**TASK TO CARRY OUT:** Write out every single entry exactly.

**DATA FOR THIS TASK:**
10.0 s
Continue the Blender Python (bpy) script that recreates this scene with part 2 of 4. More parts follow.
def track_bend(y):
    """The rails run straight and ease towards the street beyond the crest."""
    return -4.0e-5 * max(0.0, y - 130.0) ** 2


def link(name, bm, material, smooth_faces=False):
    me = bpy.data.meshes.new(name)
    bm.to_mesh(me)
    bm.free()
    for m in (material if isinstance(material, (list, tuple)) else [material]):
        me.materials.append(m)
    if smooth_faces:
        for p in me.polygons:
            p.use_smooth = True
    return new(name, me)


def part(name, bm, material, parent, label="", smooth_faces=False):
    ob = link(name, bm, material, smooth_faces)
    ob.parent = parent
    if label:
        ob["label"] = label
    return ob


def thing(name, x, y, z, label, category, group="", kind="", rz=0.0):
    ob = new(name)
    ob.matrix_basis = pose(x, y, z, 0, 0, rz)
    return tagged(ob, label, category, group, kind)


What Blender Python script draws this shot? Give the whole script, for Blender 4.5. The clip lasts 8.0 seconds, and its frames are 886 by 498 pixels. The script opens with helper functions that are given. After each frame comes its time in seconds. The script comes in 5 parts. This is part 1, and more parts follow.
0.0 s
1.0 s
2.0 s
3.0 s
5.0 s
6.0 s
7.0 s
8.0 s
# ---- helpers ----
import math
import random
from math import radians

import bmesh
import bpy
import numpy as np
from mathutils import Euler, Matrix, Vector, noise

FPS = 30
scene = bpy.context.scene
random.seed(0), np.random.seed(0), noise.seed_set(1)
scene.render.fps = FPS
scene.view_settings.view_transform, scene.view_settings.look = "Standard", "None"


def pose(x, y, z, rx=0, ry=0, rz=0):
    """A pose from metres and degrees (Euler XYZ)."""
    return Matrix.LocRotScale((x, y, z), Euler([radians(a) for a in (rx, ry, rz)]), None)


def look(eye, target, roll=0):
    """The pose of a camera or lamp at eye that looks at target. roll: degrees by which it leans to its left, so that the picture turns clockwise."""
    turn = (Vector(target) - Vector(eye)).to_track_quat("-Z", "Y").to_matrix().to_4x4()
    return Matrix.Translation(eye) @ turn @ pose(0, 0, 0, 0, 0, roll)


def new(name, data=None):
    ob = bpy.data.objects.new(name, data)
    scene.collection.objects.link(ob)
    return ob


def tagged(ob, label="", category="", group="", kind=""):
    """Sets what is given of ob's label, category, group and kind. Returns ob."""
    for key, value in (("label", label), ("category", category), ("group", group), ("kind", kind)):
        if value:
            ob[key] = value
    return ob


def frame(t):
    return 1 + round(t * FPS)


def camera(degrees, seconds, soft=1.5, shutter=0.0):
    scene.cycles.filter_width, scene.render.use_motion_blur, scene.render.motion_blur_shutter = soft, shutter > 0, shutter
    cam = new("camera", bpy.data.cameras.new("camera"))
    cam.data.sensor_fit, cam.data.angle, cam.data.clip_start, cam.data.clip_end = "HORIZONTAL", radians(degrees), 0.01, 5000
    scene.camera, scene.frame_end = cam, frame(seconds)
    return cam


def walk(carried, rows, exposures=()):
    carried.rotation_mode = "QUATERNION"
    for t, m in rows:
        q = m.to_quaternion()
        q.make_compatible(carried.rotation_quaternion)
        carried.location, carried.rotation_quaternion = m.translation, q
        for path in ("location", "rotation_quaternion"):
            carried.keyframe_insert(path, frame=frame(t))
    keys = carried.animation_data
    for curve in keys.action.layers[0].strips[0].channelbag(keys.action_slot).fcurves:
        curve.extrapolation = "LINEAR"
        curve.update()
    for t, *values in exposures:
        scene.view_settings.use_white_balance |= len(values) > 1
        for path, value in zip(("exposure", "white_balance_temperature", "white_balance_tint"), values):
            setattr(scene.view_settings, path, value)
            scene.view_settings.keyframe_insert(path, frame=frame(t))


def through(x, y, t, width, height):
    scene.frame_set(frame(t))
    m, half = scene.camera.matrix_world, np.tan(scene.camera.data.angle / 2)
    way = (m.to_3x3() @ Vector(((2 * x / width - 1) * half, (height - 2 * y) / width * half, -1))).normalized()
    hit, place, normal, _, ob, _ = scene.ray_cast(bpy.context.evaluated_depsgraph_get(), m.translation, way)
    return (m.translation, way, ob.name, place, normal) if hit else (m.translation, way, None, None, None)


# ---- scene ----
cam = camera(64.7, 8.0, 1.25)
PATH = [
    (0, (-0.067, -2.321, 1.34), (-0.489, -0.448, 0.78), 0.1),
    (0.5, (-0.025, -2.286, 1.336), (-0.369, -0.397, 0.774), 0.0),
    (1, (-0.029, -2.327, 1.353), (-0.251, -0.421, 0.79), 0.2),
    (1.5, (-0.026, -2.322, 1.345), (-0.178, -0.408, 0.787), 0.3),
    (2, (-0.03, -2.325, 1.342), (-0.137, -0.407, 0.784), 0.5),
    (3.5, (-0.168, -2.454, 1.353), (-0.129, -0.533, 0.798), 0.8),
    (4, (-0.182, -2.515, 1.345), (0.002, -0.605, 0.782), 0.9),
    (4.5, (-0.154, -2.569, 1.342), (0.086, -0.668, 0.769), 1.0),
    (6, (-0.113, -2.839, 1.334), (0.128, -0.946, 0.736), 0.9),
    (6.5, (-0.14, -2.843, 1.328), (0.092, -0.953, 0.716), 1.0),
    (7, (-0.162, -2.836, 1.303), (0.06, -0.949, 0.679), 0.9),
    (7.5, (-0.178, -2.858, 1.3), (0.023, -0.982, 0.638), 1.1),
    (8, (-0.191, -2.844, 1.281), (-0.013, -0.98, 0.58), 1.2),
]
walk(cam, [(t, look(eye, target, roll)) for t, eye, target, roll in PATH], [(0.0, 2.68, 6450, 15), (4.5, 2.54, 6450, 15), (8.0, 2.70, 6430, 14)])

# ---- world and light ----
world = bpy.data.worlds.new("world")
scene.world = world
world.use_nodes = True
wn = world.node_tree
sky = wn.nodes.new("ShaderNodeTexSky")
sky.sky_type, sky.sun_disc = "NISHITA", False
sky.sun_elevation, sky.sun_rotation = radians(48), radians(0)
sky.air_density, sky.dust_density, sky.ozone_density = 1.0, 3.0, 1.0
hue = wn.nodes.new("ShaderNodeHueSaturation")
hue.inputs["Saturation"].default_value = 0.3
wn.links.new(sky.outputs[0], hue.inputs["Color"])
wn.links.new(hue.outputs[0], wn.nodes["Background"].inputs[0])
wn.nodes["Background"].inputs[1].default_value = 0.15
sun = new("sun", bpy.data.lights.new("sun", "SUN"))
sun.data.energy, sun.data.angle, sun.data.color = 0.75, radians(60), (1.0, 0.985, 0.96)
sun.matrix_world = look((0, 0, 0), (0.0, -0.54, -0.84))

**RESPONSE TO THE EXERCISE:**
10.0 s
Continue the Blender Python (bpy) script that recreates this scene with part 2 of 4. More parts follow.
def track_bend(y):
    """The rails run straight and ease towards the street beyond the crest."""
    return -4.0e-5 * max(0.0, y - 130.0) ** 2


def link(name, bm, material, smooth_faces=False):
    me = bpy.data.meshes.new(name)
    bm.to_mesh(me)
    bm.free()
    for m in (material if isinstance(material, (list, tuple)) else [material]):
        me.materials.append(m)
    if smooth_faces:
        for p in me.polygons:
            p.use_smooth = True
    return new(name, me)


def part(name, bm, material, parent, label="", smooth_faces=False):
    ob = link(name, bm, material, smooth_faces)
    ob.parent = parent
    if label:
        ob["label"] = label
    return ob


def thing(name, x, y, z, label, category, group="", kind="", rz=0.0):
    ob = new(name)
    ob.matrix_basis = pose(x, y, z, 0, 0, rz)
    return tagged(ob, label, category, group, kind)


What Blender Python script draws this shot? Give the whole script, for Blender 4.5. The clip lasts 8.0 seconds, and its frames are 886 by 498 pixels. The script opens with helper functions that are given. After each frame comes its time in seconds. The script comes in 5 parts. This is part 1, and more parts follow.
0.0 s
1.0 s
2.0 s
3.0 s
5.0 s
6.0 s
7.0 s
8.0 s
# ---- helpers ----
import math
import random
from math import radians

import bmesh
import bpy
import numpy as np
from mathutils import Euler, Matrix, Vector, noise

FPS = 30
scene = bpy.context.scene
random.seed(0), np.random.seed(0), noise.seed_set(1)
scene.render.fps = FPS
scene.view_settings.view_transform, scene.view_settings.look = "Standard", "None"


def pose(x, y, z, rx=0, ry=0, rz=0):
    """A pose from metres and degrees (Euler XYZ)."""
    return Matrix.LocRotScale((x, y, z), Euler([radians(a) for a in (rx, ry, rz)]), None)


def look(eye, target, roll=0):
    """The pose of a camera or lamp at eye that looks at target. roll: degrees by which it leans to its left, so that the picture turns clockwise."""
    turn = (Vector(target) - Vector(eye)).to_track_quat("-Z", "Y").to_matrix().to_4x4()
    return Matrix.Translation(eye) @ turn @ pose(0, 0, 0, 0, 0, roll)


def new(name, data=None):
    ob = bpy.data.objects.new(name, data)
    scene.collection.objects.link(ob)
    return ob


def tagged(ob, label="", category="", group="", kind=""):
    """Sets what is given of ob's label, category, group and kind. Returns ob."""
    for key, value in (("label", label), ("category", category), ("group", group), ("kind", kind)):
        if value:
            ob[key] = value
    return ob


def frame(t):
    return 1 + round(t * FPS)


def camera(degrees, seconds, soft=1.5, shutter=0.0):
    scene.cycles.filter_width, scene.render.use_motion_blur, scene.render.motion_blur_shutter = soft, shutter > 0, shutter
    cam = new("camera", bpy.data.cameras.new("camera"))
    cam.data.sensor_fit, cam.data.angle, cam.data.clip_start, cam.data.clip_end = "HORIZONTAL", radians(degrees), 0.01, 5000
    scene.camera, scene.frame_end = cam, frame(seconds)
    return cam


def walk(carried, rows, exposures=()):
    carried.rotation_mode = "QUATERNION"
    for t, m in rows:
        q = m.to_quaternion()
        q.make_compatible(carried.rotation_quaternion)
        carried.location, carried.rotation_quaternion = m.translation, q
        for path in ("location", "rotation_quaternion"):
            carried.keyframe_insert(path, frame=frame(t))
    keys = carried.animation_data
    for curve in keys.action.layers[0].strips[0].channelbag(keys.action_slot).fcurves:
        curve.extrapolation = "LINEAR"
        curve.update()
    for t, *values in exposures:
        scene.view_settings.use_white_balance |= len(values) > 1
        for path, value in zip(("exposure", "white_balance_temperature", "white_balance_tint"), values):
            setattr(scene.view_settings, path, value)
            scene.view_settings.keyframe_insert(path, frame=frame(t))


def through(x, y, t, width, height):
    scene.frame_set(frame(t))
    m, half = scene.camera.matrix_world, np.tan(scene.camera.data.angle / 2)
    way = (m.to_3x3() @ Vector(((2 * x / width - 1) * half, (height - 2 * y) / width * half, -1))).normalized()
    hit, place, normal, _, ob, _ = scene.ray_cast(bpy.context.evaluated_depsgraph_get(), m.translation, way)
    return (m.translation, way, ob.name, place, normal) if hit else (m.translation, way, None, None, None)


# ---- scene ----
cam = camera(64.7, 8.0, 1.25)
PATH = [
    (0, (-0.067, -2.321, 1.34), (-0.489, -0.448, 0.78), 0.1),
    (0.5, (-0.025, -2.286, 1.336), (-0.369, -0.397, 0.774), 0.0),
    (1, (-0.029, -2.327, 1.353), (-0.251, -0.421, 0.79), 0.2),
    (1.5, (-0.026, -2.322, 1.345), (-0.178, -0.408, 0.787), 0.3),
    (2, (-0.03, -2.325, 1.342), (-0.137, -0.407, 0.784), 0.5),
    (3.5, (-0.168, -2.454, 1.353), (-0.129, -0.533, 0.798), 0.8),
    (4, (-0.182, -2.515, 1.345), (0.002, -0.605, 0.782), 0.9),
    (4.5, (-0.154, -2.569, 1.342), (0.086, -0.668, 0.769), 1.0),
    (6, (-0.113, -2.839, 1.334), (0.128, -0.946, 0.736), 0.9),
    (6.5, (-0.14, -2.843, 1.328), (0.092, -0.953, 0.716), 1.0),
    (7, (-0.162, -2.836, 1.303), (0.06, -0.949, 0.679), 0.9),
    (7.5, (-0.178, -2.858, 1.3), (0.023, -0.982, 0.638), 1.1),
    (8, (-0.191, -2.844, 1.281), (-0.013, -0.98, 0.58), 1.2),
]
walk(cam, [(t, look(eye, target, roll)) for t, eye, target, roll in PATH], [(0.0, 2.68, 6450, 15), (4.5, 2.54, 6450, 15), (8.0, 2.70, 6430, 14)])

# ---- world and light ----
world = bpy.data.worlds.new("world")
scene.world = world
world.use_nodes = True
wn = world.node_tree
sky = wn.nodes.new("ShaderNodeTexSky")
sky.sky_type, sky.sun_disc = "NISHITA", False
sky.sun_elevation, sky.sun_rotation = radians(48), radians(0)
sky.air_density, sky.dust_density, sky.ozone_density = 1.0, 3.0, 1.0
hue = wn.nodes.new("ShaderNodeHueSaturation")
hue.inputs["Saturation"].default_value = 0.3
wn.links.new(sky.outputs[0], hue.inputs["Color"])
wn.links.new(hue.outputs[0], wn.nodes["Background"].inputs[0])
wn.nodes["Background"].inputs[1].default_value = 0.15
sun = new("sun", bpy.data.lights.new("sun", "SUN"))
sun.data.energy, sun.data.angle, sun.data.color = 0.75, radians(60), (1.0, 0.985, 0.96)
sun.matrix_world = look((0, 0, 0), (0.0, -0.54, -0.84))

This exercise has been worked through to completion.